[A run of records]
● ● ● ● ● ● ●

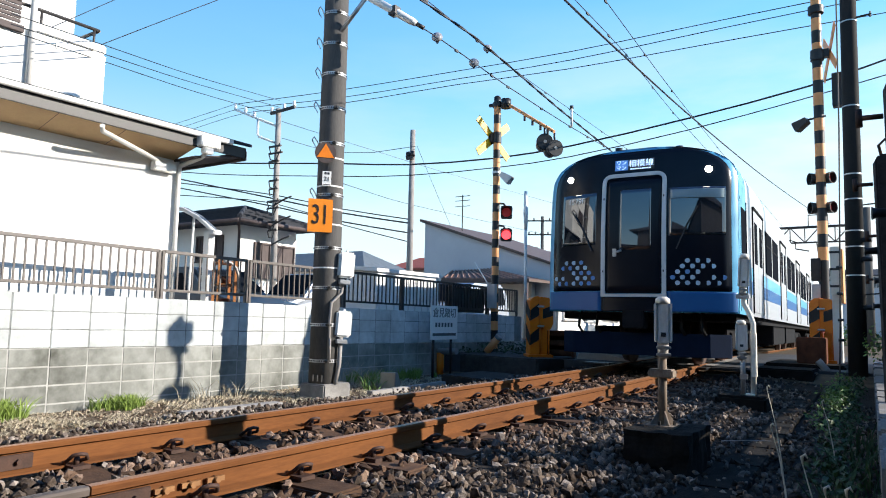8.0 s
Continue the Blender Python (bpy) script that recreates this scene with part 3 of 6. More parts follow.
for dull in (M_SKIRT, M_UNDER):
    dull.node_tree.nodes["Principled BSDF"].inputs["Specular IOR Level"].default_value = 0.1


def nose(u, z):
    """How far the front lies back at that place."""
    return 0.30 * (abs(u) / 1.4) ** 3 + 0.055 * max(0.0, z - 1.6) ** 2


def half_width(z):
    """Half the body's width at that height."""
    if z < 2.75:
        return 1.4
    t = (z - 2.75) / 0.66
    return 1.4 * max(0.0, 1 - t ** 3.2) ** 0.4


def front_grid(bm, u0, u1, z0, z1, off, depth=0.012, inset=None, nu=14, nz=14):
    """A curved slab that follows the nose; inset: narrower by that much than the body."""
    def put(d):
        rows = []
        for j in range(nz + 1):
            z = z0 + (z1 - z0) * j / nz
            row = []
            for i in range(nu + 1):
                a = i / nu
                lo, hi = u0, u1
                if inset is not None:
                    w = half_width(z) - inset
                    lo, hi = max(u0, -w), min(u1, w)
                u = lo + (hi - lo) * a
                row.append(bm.verts.new((u, nose(u, z) - d, z)))
            rows.append(row)
        return rows
    f, b = put(off + depth), put(off)
    for j in range(nz):
        for i in range(nu):
            bm.faces.new((f[j][i], f[j][i + 1], f[j + 1][i + 1], f[j + 1][i])).smooth = True
            bm.faces.new((b[j][i], b[j + 1][i], b[j + 1][i + 1], b[j][i + 1]))
    for j in range(nz):
        bm.faces.new((f[j][0], f[j + 1][0], b[j + 1][0], b[j][0])), bm.faces.new((f[j][-1], b[j][-1], b[j + 1][-1], f[j + 1][-1]))
    for i in range(nu):
        bm.faces.new((f[0][i], b[0][i], b[0][i + 1], f[0][i + 1])), bm.faces.new((f[-1][i], f[-1][i + 1], b[-1][i + 1], b[-1][i]))


def round_frame(bm, u0, u1, z0, z1, t, r, off, depth):
    """A door frame with rounded upper corners, as a closed ring that follows the nose."""
    def outline(k):
        a, b, c, d, rr = u0 + k, u1 - k, z0 + k * 0.7, z1 - k, max(0.02, r - k)
        pts = [(a + (b - a) * i / 6, c) for i in range(7)] + [(b, c + (d - rr - c) * i / 12) for i in range(1, 12)]
        for i in range(7):
            q = math.pi / 2 * i / 6
            pts.append((b - rr + rr * math.cos(q), d - rr + rr * math.sin(q)))
        for i in range(7):
            q = math.pi / 2 * (1 + i / 6)
            pts.append((a + rr + rr * math.cos(q), d - rr + rr * math.sin(q)))
        return pts + [(a, d - rr + (c - d + rr) * i / 12) for i in range(1, 12)]
    rings = [[bm.verts.new((u, nose(u, z) - dd, z)) for u, z in outline(k)] for k, dd in ((0, off), (0, off + depth), (t, off + depth), (t, off))]
    for a, b in zip(rings, rings[1:] + rings[:1]):
        for i in range(len(a)):
            j = (i + 1) % len(a)
            bm.faces.new((a[i], a[j], b[j], b[i]))


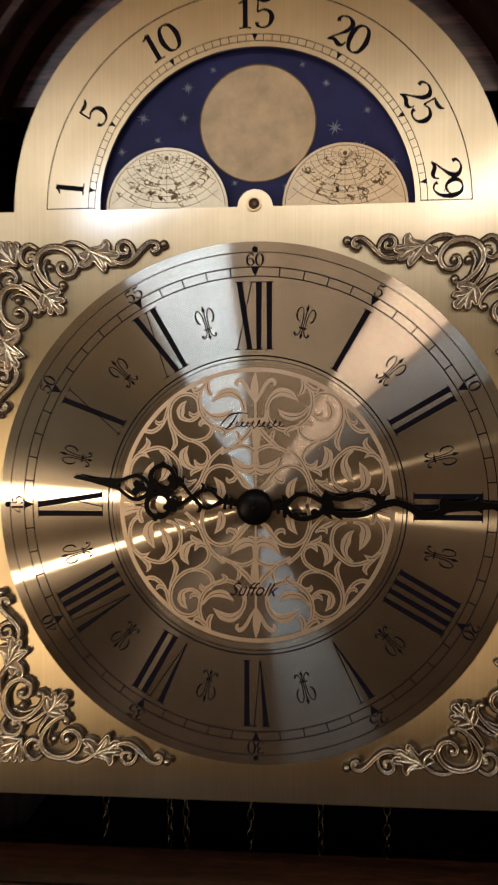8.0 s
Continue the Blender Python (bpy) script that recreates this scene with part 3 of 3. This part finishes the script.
def quarter(sx, sz):
    def f(pts):
        return [(sx * u, sz * v) for u, v in pts]

    level = [0]

    def put(name, strokes):
        """One etched motif with its fine dark veins; each lies a hair above the last."""
        bm, veins = bmesh.new(), bmesh.new()
        for pts, w in strokes:
            level[0] += 1
            top = D1 + 0.008 * level[0]
            ribbon(bm, f(pts), tuple(1.13 * x for x in w), D0, top)
            ribbon(veins, f(pts[2:-3]), (0.14, 0.30, 0.34, 0.30, 0.14), top - 0.02, top + 0.005)
        part(name, bm, M_SCROLL, centre)
        part("vein", veins, M_VEIN, centre)

    put("round_scroll", [
        (spline([(54.9, 4.2), (59.0, 8.5), (60.1, 14.4), (58.6, 20.3), (54.7, 24.2), (49.8, 26.6), (44.7, 27.1), (40.3, 24.6), (36.8, 20.6), (35.6, 15.9), (36.6, 11.1), (39.3, 8.5), (42.5, 7.5)], 6), (1.5, 1.7, 1.75, 1.75, 1.75, 1.75, 1.6, 1.3)),
        (spline([(45.5, 7.4), (48.8, 8.0), (51.0, 10.5), (51.1, 13.8), (50.0, 17.3), (48.2, 20.7)], 6), (1.2, 1.6, 3.6, 4.9, 3.0, 0.15)),
        (spline([(46.1, 11.2), (43.7, 13.3), (42.3, 16.5), (41.4, 20.1), (42.5, 23.4), (45.4, 26.1)], 6), (0.15, 2.4, 4.2, 3.0, 1.6, 1.2)),
    ])
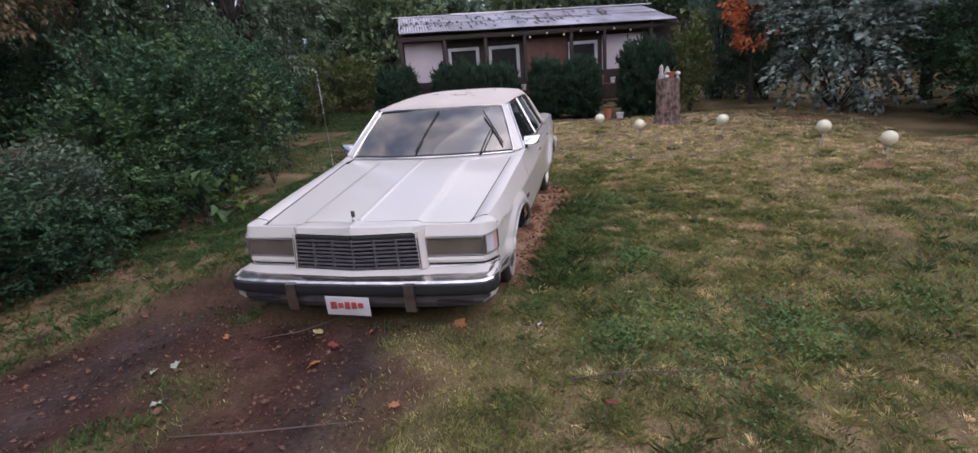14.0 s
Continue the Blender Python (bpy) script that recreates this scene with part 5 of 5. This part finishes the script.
# Bulb string under the eaves.
M_GLOBE = shader("cream_globe_plastic", (0.78, 0.74, 0.54), 0.35, 0, 0.06, 6, 60, 0.02)
M_TEAL = shader("teal_plastic", (0.06, 0.20, 0.24), 0.5, 0, 0.1, 6, 60, 0.05)
M_TERRA = shader("terracotta", (0.42, 0.14, 0.08), 0.8, 0, 0.2, 8, 60, 0.2)
M_WHITEPOT = shader("white_glazed_pot", (0.66, 0.64, 0.63), 0.4, 0, 0.1, 6, 60, 0.05)
M_STAKE = shader("pale_stake_plastic", (0.50, 0.49, 0.42), 0.5, 0, 0.1, 6, 60, 0.05)
lights = empty("string_lights", "string of small bulbs under the shed eaves", "lights")
lights.matrix_basis = SHED
part("cable", tubed([(3.2 + 0.5 * k, -0.52, 2.46 - 0.07 * (k % 2)) for k in range(8)], 0.006, 6), M_BLACK, lights)
for k in range(8):
    part("bulb", lathe([(0.0, -0.045), (0.022, -0.035), (0.028, -0.01), (0.012, 0.02), (0.0, 0.022)], 12), M_GLOBE, lights).matrix_basis = pose(3.2 + 0.5 * k, -0.52, 2.42 - 0.07 * (k % 2), 90, 0, 0)


def pot(name, label, c, r, h, mat, flare=1.25):
    """A hollow flower pot or bucket."""
    bm = lathe([(0.0, 0.0), (r / flare, 0.0), (r * 0.95, h * 0.85), (r * 1.04, h * 0.86), (r * 1.05, h), (r * 0.92, h), (r * 0.86, h * 0.9), (0.0, h * 0.85)], 24)
    bmesh.ops.rotate(bm, matrix=Matrix.Rotation(radians(90), 3, "X"), verts=bm.verts)
    bmesh.ops.translate(bm, vec=Vector(c), verts=bm.verts)
    return tagged(new(name, finish(name, bm, mat)), label, "pot")


# Plant bench behind the conifers, with pots and crates.
bench = empty("plant_bench", "low dark wooden bench behind the conifer hedge", "bench")
for z in (0.48, 0.92):
    for y0, y1 in ((0.75, -0.75), (-0.75, -2.2)):
        xm, ym = 10.75 + 0.35 * (0.4 - (y0 + y1) / 2), (y0 + y1) / 2
        part("board", boxed((xm, ym, z), (0.3, 1.55, 0.035), 0.004, pose(0, 0, 0, 0, 0, 19)), M_WOOD, bench)
for y in (0.7, -0.75, -2.1):
    part("leg", boxed((10.78 + 0.35 * (0.4 - y), y, 0.56), (0.07, 0.07, 0.75)), M_BROWNWOOD, bench)
for i, (y, z, k) in enumerate(((0.45, 0.94, 0), (0.2, 0.94, 0), (-0.05, 0.94, 1), (-0.62, 0.94, 0), (-1.35, 0.94, 0), (-1.62, 0.94, 1), (-1.95, 0.94, 0))):
    pot("flower_pot", "small white flower pot on the plant bench", (10.78 + 0.35 * (0.4 - y), y, z), 0.075 + 0.015 * (i % 2), 0.15 + 0.04 * (i % 3), M_WHITEPOT if k == 0 else M_TERRA)
for y in (0.5, 0.1, -0.55, -1.35):
    cr = empty("crate", "teal plastic crate on the plant bench", "crate", at=(10.78 + 0.35 * (0.4 - y), y, 0.50))
    for c, s in (((0, 0, 0.01), (0.24, 0.30, 0.02)), ((-0.115, 0, 0.09), (0.012, 0.30, 0.17)), ((0.115, 0, 0.09), (0.012, 0.30, 0.17)), ((0, -0.145, 0.09), (0.22, 0.012, 0.17)), ((0, 0.145, 0.09), (0.22, 0.012, 0.17))):
        part("side", boxed(c, s, 0.003), M_TEAL, cr)
pot("terracotta_jug", "orange terracotta jug by the conifer hedge", (9.15, -1.78, ground_z(9.15, -1.78)), 0.10, 0.26, M_TERRA, 1.6)
pot("bucket", "small white bucket by the conifer hedge", (9.1, -2.05, ground_z(9.1, -2.05)), 0.085, 0.16, M_WHITEPOT)

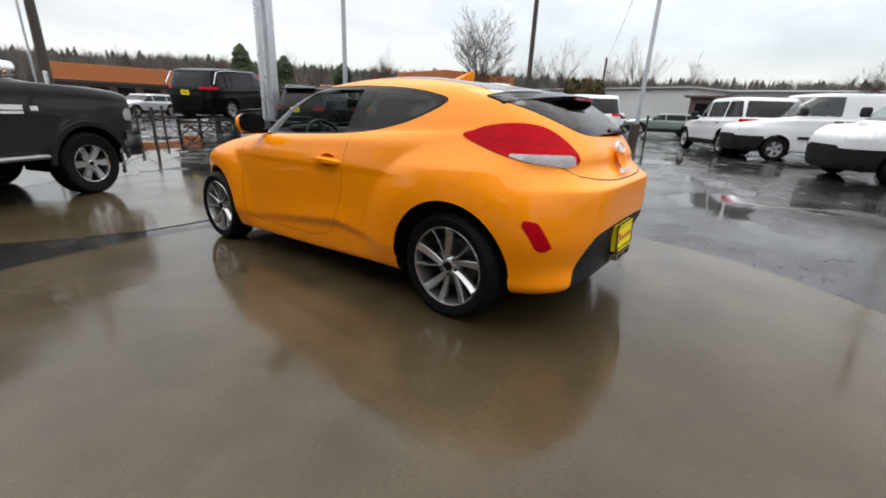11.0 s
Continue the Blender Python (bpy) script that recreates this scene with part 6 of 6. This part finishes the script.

● ● ● ● ● ● ●

■ EXERCISE OBJECTIVE ■
Search the records above for "part". Copy each line where it is found.

■ SOLUTION BELOW ■
Continue the Blender Python (bpy) script that recreates this scene with part 3 of 6. More parts follow.
Continue the Blender Python (bpy) script that recreates this scene with part 3 of 3. This part finishes the script.
        part(name, bm, M_SCROLL, centre)
        part("vein", veins, M_VEIN, centre)
Continue the Blender Python (bpy) script that recreates this scene with part 5 of 5. This part finishes the script.
part("cable", tubed([(3.2 + 0.5 * k, -0.52, 2.46 - 0.07 * (k % 2)) for k in range(8)], 0.006, 6), M_BLACK, lights)
    part("bulb", lathe([(0.0, -0.045), (0.022, -0.035), (0.028, -0.01), (0.012, 0.02), (0.0, 0.022)], 12), M_GLOBE, lights).matrix_basis = pose(3.2 + 0.5 * k, -0.52, 2.42 - 0.07 * (k % 2), 90, 0, 0)
        part("board", boxed((xm, ym, z), (0.3, 1.55, 0.035), 0.004, pose(0, 0, 0, 0, 0, 19)), M_WOOD, bench)
    part("leg", boxed((10.78 + 0.35 * (0.4 - y), y, 0.56), (0.07, 0.07, 0.75)), M_BROWNWOOD, bench)
        part("side", boxed(c, s, 0.003), M_TEAL, cr)
Continue the Blender Python (bpy) script that recreates this scene with part 6 of 6. This part finishes the script.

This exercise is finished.